Solutions for Responsible Water Use and Long-Term Viability of Agriculture in Punjab

The 2030 Water Resources Group estimates that if the current pattern of demand for water continues in India, about half of the country’s water needs will be unmet by 2030. As cities, townships and villages struggle with an impending water crisis, there is a growing realization that the issue needs focussed and concerted solutions that involve government, communities, experts, and mission based organizations.

HUF’s mandate is inspired by the belief that “Water as a source of livelihoods and life is under severe threat today. It will take collective and cohesive action by individuals, communities and government to conserve and govern water so it is equitably available to all today and in years to come”

The current project aims to work with Punjab’s robust farmer cooperatives to promote water measurement solutions for efficient paddy-wheat cultivation; financial tools to track input costs with optimum water use and economic tools to trigger large scale adoption of conscious water practices.
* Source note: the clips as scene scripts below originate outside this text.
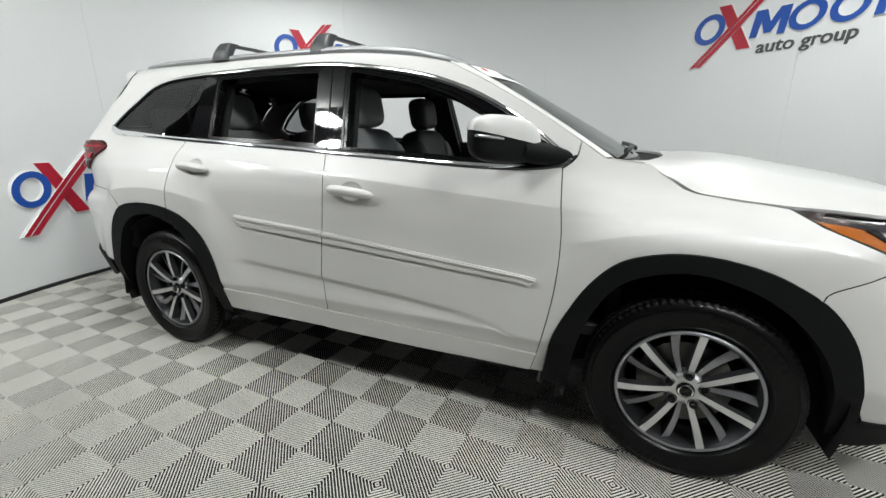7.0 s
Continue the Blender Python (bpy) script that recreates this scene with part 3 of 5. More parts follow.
# lines along which the lower doors are creased
FOLDS = []
fs_ = np.arange(-0.88, 0.90, 0.02)
fz_ = hermite(fs_, [-0.75, -0.2, 0.5, 0.85], [0.648, 0.615, 0.56, 0.49])
for dz in (0.022, 0.008, 0.0, -0.008, -0.0175, -0.027, -0.035, -0.043, -0.06):
    FOLDS.append(np.stack([fs_, np.maximum(fz_ + dz, 0.466)], 1))
for z_ in (0.478, 0.49, 0.502):
    FOLDS.append(np.stack([fs_, np.full(len(fs_), z_)], 1))
SHOULDER = []
fs_ = np.arange(-1.80, 1.16, 0.02)
for dz in (0.018, 0.006, 0.0015, -0.0015, -0.006, -0.018):
    SHOULDER.append(np.stack([fs_, shoulder_z(fs_) + dz], 1))
FOLDS += SHOULDER
FLARES = []
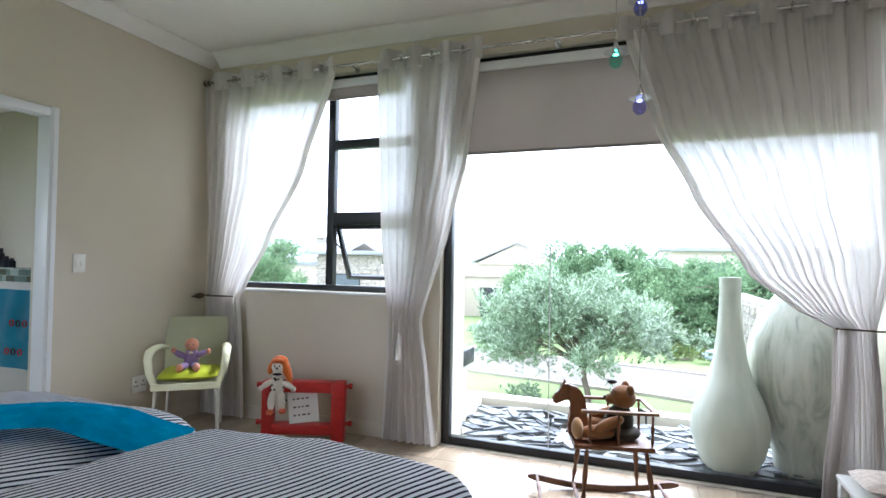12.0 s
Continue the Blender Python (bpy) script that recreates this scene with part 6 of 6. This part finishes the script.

In the pursuit of returns from agriculture; farmers in the project region continue to follow the unsustainable paddy-wheat cycle in cultivation despite awareness of its impact on ground water. Absence of water savings practices, access to water saving technologies and incentives to diversify their crop mix has pushed farmers into making unviable choices.

The project is based in districts dependent on canal and ground water for irrigation. The region has functioning village cooperatives with significant participation of farmers that can be the driving force for catalysing behaviour change on water use and crop choices. The project is based on the three-pronged approach of:

  • Building capability of farmer members of select cooperatives to measure water use and savings through affordable technology and tools (lead)
  • Developing markets for diversified crops by expanding the role of cooperatives beyond input supplies (support)
  • Engaging with Punjab Agricultural University, Directorate of Extension and Education, government departments such as Department of Agriculture, Cooperatives, Extension, Irrigation and Horticulture.

CIPT has been working in Punjab to promote the practices of water savings and judicious use of water through capacity building of farmers, providing sustainable solutions and improve market linkages. The field experiments in 9 districts of Punjab during 2013-18 made farmers realise the benefits of optimum irrigations and lower standing water in the fields.

CIPT now proposes to take this forward at scale by promoting the extensive use of a digital soil sensor and targeted outreach of a combination of relevant practices (land preparation, promotion of alternative wet/dry irrigation, seed varieties, DSR, Laser land Levelling etc.) for members of select farmer cooperatives. This can lead to significant water savings in addition to reducing the numbers of irrigations, improve farm production and productivity, promotion of crop diversification and establish market linkages.

Based on its past experience in Punjab, CIPT would also bring in other measurement tools including a farmer profitability tool (P&L tool- a profit and loss tool to measure the entire cost of input, revenue generated and profit at the farmer level ) and a water score card that help farmers recognise the economics of water savings. Beyond measurement; these water savings on a farmer’s score card could be used for water appreciation vouchers that can be accumulated and drawn against input purchases from the cooperatives. CIPT will access its research networks to ensure a robust design to evaluate the effectiveness of these initiatives.